BAE’s BLAST Sees Through The Dust
Of 130 U.S. rotorcraft lost in combat zones to non-hostile reasons between 2002 and 2008 around half were attributed to DVE (degraded visual environments), CFIT (controlled flight into terrain) and wire/obstacle strikes. These losses accounted for 49 percent of the 189 fatalities. Such compelling figures underline the importance of the efforts being undertaken to tackle DVE issues and to enhance situational awareness to reduce CFIT and strikes.
BAE Systems is developing a system known as BLAST (brownout landing-aid system technology) that uses 94-GHz millimeter-wave technology to see objects through a range of DVE conditions, such as sand, dust, fog, rain and snow. Adapted from the MBDA seeker developed for the Brimstone missile, BLAST’s Sandstone seeker provides terrain and obstacle imagery into head-down, head-up and helmet-mounted displays. Displays have been adapted to use standard U.S. Army BOSS and the UK’s LVL symbology.
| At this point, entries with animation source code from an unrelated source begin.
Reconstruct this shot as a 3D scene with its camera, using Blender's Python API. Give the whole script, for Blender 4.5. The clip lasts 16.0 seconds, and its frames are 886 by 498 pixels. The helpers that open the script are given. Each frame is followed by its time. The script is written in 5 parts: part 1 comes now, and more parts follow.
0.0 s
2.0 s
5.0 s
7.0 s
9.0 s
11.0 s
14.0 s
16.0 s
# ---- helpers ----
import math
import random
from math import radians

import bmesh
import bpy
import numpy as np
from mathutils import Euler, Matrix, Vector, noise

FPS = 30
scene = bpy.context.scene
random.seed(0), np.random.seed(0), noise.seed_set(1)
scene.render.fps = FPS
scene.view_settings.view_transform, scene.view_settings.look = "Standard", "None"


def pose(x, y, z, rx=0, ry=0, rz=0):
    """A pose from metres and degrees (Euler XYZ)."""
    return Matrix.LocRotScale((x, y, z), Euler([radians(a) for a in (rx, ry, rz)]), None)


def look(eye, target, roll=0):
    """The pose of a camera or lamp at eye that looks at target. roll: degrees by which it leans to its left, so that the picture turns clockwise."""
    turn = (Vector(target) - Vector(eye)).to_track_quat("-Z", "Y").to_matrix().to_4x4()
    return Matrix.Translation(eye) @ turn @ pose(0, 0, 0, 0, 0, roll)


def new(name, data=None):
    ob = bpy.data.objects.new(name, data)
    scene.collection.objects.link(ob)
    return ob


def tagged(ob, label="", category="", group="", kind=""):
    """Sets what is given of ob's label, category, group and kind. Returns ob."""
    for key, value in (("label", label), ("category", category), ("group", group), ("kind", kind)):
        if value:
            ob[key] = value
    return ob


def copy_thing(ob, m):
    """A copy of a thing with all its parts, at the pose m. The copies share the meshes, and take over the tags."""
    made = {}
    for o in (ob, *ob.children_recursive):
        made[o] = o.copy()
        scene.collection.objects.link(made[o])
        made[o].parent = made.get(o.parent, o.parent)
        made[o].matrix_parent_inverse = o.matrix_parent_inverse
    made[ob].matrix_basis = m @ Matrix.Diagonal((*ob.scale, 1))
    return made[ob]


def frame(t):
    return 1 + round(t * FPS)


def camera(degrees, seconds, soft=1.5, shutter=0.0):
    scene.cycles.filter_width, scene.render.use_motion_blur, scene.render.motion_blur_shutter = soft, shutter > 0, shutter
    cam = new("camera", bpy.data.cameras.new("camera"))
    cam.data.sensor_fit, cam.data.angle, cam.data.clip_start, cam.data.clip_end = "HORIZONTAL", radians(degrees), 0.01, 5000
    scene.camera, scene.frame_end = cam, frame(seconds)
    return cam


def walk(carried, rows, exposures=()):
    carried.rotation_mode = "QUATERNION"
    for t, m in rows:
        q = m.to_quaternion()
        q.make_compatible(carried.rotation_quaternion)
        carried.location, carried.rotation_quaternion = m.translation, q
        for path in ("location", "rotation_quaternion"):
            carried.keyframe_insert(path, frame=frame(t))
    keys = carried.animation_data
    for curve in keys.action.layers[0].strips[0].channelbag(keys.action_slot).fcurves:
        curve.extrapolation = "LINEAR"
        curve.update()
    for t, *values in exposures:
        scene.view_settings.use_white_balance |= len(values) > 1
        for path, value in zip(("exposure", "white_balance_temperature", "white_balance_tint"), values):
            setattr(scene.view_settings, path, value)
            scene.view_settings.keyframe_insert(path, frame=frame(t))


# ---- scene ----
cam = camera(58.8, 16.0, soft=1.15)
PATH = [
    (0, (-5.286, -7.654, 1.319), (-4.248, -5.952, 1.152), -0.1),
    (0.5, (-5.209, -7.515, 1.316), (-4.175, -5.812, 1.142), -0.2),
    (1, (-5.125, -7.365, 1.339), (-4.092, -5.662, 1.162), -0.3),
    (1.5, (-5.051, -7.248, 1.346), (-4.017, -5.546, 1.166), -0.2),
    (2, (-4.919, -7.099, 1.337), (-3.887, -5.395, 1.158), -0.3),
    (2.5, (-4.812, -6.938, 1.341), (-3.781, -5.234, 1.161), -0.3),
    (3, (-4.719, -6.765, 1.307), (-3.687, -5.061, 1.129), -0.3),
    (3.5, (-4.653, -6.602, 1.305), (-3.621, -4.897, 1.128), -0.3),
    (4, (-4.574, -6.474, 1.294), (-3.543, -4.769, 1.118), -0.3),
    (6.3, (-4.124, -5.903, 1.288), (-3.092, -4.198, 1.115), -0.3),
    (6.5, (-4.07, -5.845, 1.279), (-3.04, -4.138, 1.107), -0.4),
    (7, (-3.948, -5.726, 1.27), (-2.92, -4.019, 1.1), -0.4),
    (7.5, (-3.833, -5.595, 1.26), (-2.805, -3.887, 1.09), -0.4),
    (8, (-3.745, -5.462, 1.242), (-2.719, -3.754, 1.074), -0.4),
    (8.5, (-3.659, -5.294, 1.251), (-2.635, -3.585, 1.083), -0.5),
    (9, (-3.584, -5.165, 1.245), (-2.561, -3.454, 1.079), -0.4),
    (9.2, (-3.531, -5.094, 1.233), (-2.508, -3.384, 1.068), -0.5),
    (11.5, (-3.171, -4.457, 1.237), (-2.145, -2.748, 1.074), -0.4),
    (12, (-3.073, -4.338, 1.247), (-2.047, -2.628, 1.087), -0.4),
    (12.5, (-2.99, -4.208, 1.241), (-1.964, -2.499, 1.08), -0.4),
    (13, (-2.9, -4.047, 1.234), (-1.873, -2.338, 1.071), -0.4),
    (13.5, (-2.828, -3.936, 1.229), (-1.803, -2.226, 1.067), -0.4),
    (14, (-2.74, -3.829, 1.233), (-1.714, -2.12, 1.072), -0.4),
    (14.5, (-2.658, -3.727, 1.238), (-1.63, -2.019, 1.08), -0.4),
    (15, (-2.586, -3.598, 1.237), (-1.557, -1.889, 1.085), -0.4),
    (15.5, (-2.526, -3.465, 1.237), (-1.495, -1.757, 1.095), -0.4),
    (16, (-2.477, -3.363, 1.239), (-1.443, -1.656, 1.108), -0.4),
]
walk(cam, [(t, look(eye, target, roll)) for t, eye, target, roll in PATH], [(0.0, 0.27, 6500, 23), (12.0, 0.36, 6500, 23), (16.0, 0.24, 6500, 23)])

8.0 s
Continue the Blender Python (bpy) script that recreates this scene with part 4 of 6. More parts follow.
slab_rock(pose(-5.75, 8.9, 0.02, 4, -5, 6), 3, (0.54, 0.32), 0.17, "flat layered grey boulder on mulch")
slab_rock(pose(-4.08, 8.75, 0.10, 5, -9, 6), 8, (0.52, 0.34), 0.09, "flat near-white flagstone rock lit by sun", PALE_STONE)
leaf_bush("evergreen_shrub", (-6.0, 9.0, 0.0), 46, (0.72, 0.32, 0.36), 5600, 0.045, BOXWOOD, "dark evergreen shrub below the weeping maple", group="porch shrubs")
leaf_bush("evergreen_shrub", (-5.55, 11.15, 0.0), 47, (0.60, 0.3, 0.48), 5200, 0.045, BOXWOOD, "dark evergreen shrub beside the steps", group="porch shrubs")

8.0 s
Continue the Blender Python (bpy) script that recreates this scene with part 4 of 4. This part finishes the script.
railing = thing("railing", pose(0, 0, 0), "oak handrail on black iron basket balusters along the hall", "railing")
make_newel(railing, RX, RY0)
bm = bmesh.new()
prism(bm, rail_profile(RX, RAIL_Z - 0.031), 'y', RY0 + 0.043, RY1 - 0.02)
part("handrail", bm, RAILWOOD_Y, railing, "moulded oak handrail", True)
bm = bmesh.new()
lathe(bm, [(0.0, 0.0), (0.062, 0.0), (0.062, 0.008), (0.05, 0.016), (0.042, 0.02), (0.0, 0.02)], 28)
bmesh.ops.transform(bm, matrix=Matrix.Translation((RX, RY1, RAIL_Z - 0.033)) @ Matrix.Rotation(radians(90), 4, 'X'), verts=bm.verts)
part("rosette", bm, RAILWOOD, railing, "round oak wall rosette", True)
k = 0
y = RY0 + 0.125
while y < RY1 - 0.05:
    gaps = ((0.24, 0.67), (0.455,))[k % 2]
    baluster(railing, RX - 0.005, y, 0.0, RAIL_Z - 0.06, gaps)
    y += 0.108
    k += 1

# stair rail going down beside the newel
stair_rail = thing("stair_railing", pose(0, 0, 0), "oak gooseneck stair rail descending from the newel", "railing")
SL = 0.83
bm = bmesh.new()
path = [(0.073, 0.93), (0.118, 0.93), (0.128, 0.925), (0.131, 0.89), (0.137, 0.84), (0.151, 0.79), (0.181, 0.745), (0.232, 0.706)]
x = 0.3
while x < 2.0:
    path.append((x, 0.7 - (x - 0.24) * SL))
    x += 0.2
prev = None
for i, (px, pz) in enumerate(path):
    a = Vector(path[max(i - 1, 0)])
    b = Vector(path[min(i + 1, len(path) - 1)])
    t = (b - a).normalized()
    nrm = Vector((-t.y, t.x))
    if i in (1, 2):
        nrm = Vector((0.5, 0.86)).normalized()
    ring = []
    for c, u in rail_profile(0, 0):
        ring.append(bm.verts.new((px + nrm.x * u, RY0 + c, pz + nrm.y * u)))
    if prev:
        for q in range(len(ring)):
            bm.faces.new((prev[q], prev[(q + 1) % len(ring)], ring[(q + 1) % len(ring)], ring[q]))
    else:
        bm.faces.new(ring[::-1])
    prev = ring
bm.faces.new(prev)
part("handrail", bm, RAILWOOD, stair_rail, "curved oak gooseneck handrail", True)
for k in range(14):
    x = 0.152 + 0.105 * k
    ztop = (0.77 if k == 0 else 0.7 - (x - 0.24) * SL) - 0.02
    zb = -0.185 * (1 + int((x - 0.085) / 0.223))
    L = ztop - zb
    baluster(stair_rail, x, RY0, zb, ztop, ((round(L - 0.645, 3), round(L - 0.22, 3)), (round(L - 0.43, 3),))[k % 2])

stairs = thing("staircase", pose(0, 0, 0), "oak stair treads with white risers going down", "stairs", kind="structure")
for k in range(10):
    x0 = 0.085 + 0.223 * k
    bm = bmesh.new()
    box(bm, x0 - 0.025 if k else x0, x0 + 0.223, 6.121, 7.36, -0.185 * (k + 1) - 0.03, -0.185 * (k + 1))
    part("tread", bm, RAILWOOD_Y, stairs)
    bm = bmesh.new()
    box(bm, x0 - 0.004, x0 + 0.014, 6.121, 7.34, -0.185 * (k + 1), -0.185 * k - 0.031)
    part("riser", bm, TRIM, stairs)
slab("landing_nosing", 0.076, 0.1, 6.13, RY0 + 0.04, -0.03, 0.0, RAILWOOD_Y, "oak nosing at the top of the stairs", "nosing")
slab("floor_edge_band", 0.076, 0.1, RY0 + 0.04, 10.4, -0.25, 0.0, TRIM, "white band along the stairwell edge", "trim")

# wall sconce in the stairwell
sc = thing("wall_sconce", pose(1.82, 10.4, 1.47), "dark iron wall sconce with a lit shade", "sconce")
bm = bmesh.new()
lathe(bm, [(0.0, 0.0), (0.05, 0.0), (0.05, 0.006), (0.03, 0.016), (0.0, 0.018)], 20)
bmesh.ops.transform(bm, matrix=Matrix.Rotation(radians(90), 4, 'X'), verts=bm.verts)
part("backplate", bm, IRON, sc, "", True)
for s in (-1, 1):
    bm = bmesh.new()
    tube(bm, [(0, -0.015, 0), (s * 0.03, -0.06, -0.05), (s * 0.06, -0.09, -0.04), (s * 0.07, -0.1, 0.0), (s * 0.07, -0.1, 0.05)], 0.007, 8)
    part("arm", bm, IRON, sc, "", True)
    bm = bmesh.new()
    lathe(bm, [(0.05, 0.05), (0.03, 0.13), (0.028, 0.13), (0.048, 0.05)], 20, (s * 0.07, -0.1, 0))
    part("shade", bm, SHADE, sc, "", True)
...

BLAST imagery can be fused with DTED (digital terrain elevation database) information to provide a dynamic synthetic display of the landing zone. Millimeter-wave imagery could also be fused with infrared imagery for even greater situational awareness enhancement, something that BAE Systems is working on. As well as generating landing zone imagery, BLAST can be used during en route transit, detecting and warning of obstacles and wires that are uncrated in the DTED database. Compared to other millimeter-wave DVE systems, BLAST offers the ability to be easily directed, so that it can look into turns.
BLAST and its Sandstone sensor was first tested at Yuma from a tower, before flying in 2009 in a Bell UH-1 Huey. During 2010 the system received maturity updates and was tested aboard a Sikorsky CH-53 of the Marine Corps. Further improvements were tested last year, and trials continue in 2012. An important feature of BLAST is its ability to track other helicopters, and a test has already been run with a second helicopter involved. Another capability that has been demonstrated is the ability to see people on the landing zone.
U.S. tests are continuing with a UH-60 Black Hawk, but BAE Systems is also gearing up for a demonstration/trials campaign for the French special forces. The sensor is to be mounted on a Puma helicopter with trials scheduled to begin either late this year or early in 2013.